Goods inflation has cooled, but services inflation remains entrenched. Unlike physical goods, service prices are tied to labor costs—wages, benefits, and staffing levels.

A stronger service income environment implies three troubling trends for the Federal Reserve:

1. Pricing Power Persists: Businesses can still raise prices without losing customers.
2. Wage Growth Remains Elevated: Higher revenues allow companies to maintain or increase compensation.
3. The Last Mile of Inflation is Hard: Getting from 3% inflation to 2% becomes nearly impossible if services demand stays strong.

Market Impact: Higher for Longer

Bond traders react first and fastest. Resilient service sector data reduces the probability of near-term Fed rate cuts.

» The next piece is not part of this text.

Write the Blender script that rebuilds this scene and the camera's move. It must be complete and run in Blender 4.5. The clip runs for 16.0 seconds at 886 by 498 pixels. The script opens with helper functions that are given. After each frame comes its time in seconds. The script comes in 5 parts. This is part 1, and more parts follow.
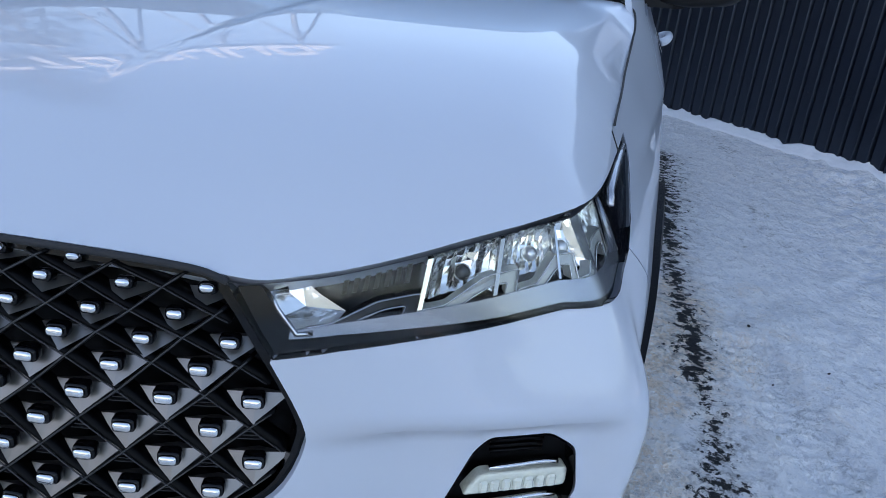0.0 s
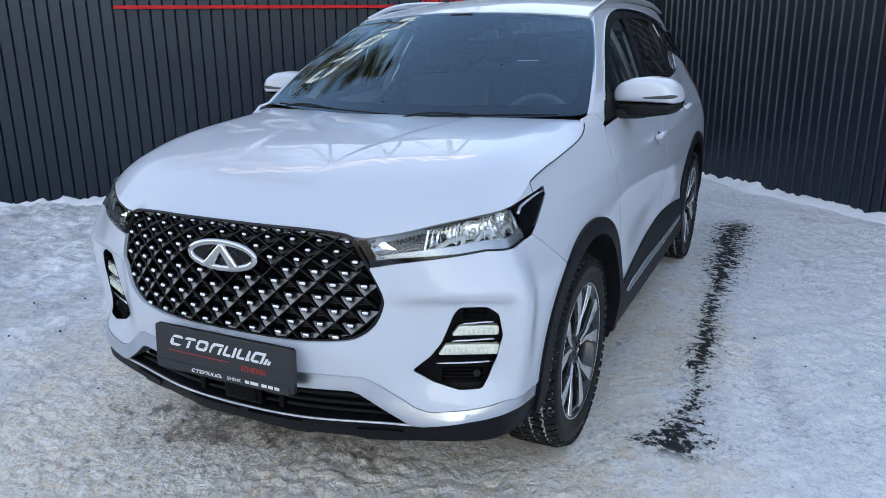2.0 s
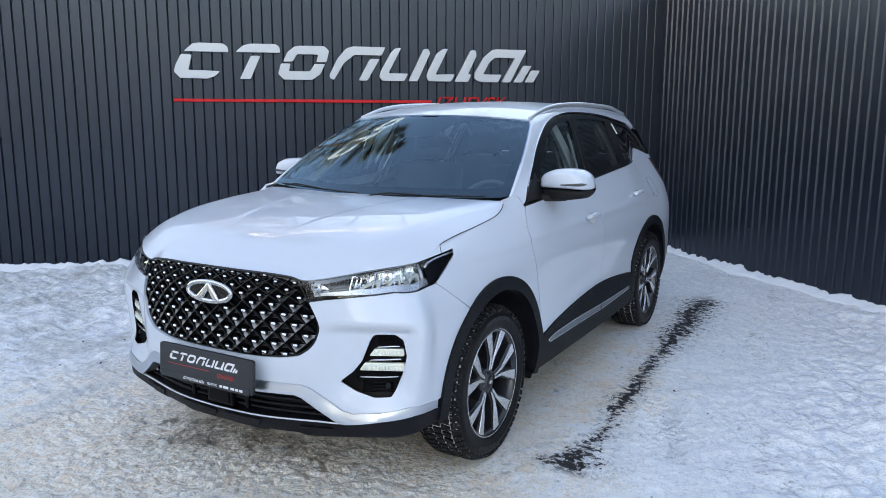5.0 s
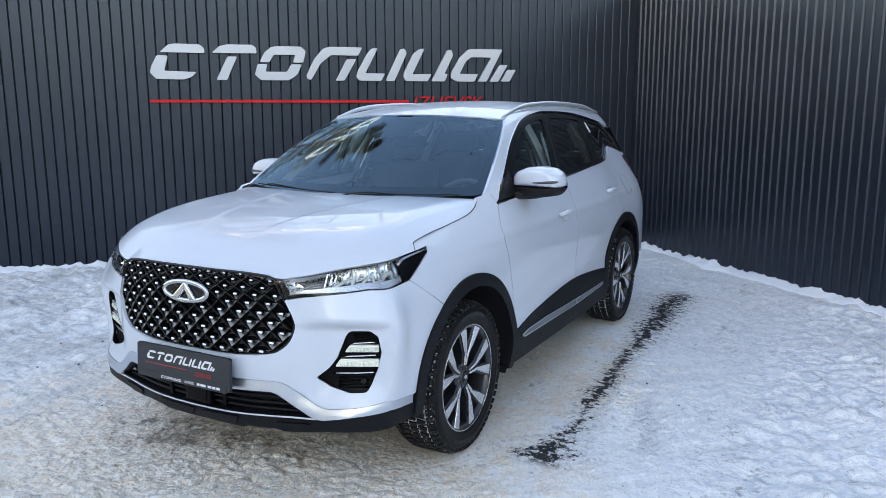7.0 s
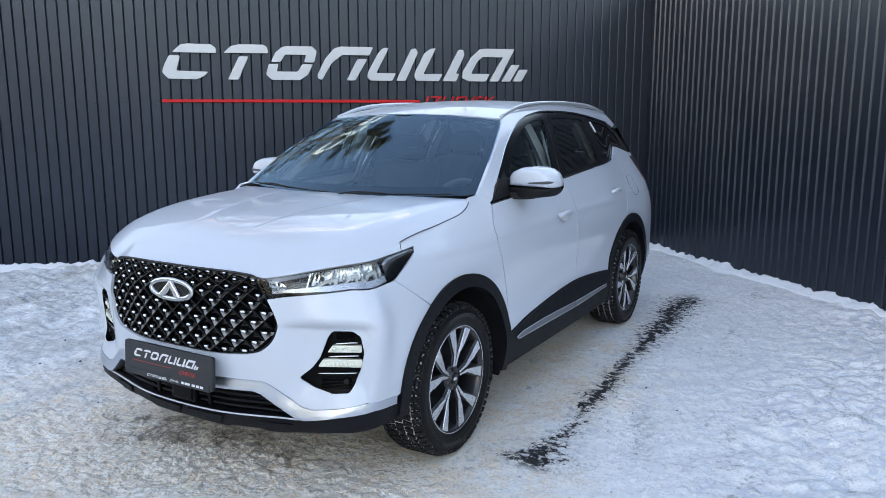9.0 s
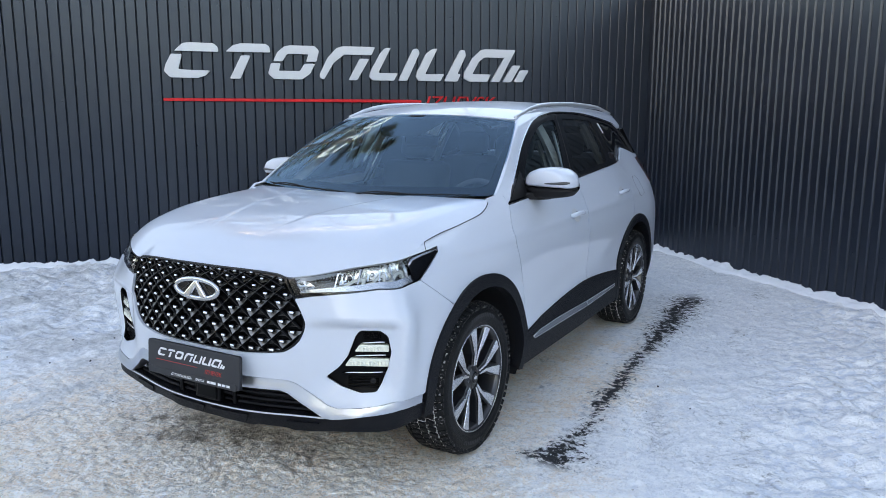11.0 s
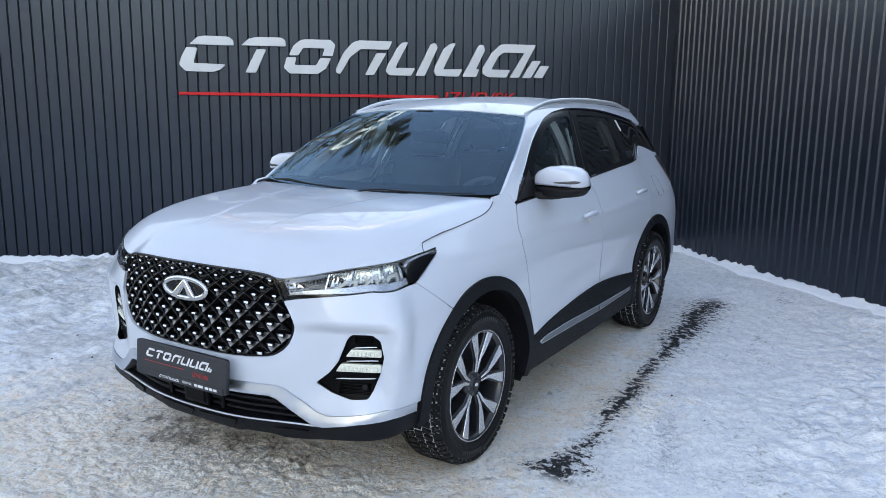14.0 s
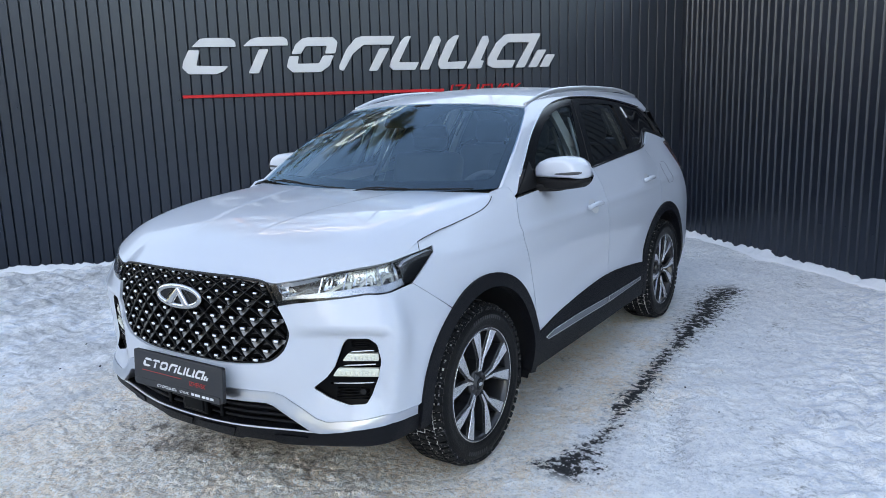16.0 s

Consequently, Treasury yields rise as markets price in a "higher-for-longer" regime. This is the single most important variable for asset allocation today.

· For Stocks: A mixed bag. Cyclical sectors (banks, travel, payment processors) may rally on soft-landing hopes. However, high-growth tech stocks face valuation pressure as discount rates rise.
· For Bitcoin and Crypto: The relationship is now clear. Bitcoin has traded as a high-beta risk asset relative to global liquidity. Higher yields strengthen the dollar and make fixed-income assets attractive, siphoning capital away from speculative markets. A strong service economy, by delaying rate cuts, creates headwinds for crypto.

The Policy Dilemma

The Richmond data strengthens the soft-landing argument—the idea that the economy can avoid recession despite tight policy. But that very strength creates a dilemma for Jerome Powell & Co.:

· If they cut rates too soon into a strong service economy, inflation re-accelerates.
· If they hold rates steady as service income rises, risk assets (including crypto) remain under pressure.

Markets had priced in 4-5 rate cuts for 2025. Data like this suggests that number may shrink to 1-2, or even zero.

The Bigger Picture for Traders

For crypto traders, this report is a reminder: the era of crypto ignoring macro is over. With ETFs, institutional positioning, and macro hedge funds now active in the space, every regional Fed survey matters.

· If future service surveys weaken, recession fears return—initially bad for risk, but eventually bullish for rate cuts and crypto liquidity.
· If they continue rising, expect higher yields, a stronger dollar, and a challenging environment for Bitcoin until inflation data confirms a slowdown.

Conclusion

The rise in the Richmond Fed Service Income Index is not an isolated data point. It’s a vote for economic resilience at the worst possible time for markets hoping for an aggressive pivot by the Fed. For traders watching inflation, bond yields, and crypto, this signal says: Don't expect easy money anytime soon.

The path to lower rates runs through a weaker service sector. Until that happens, volatility will remain the only certainty across all asset classes.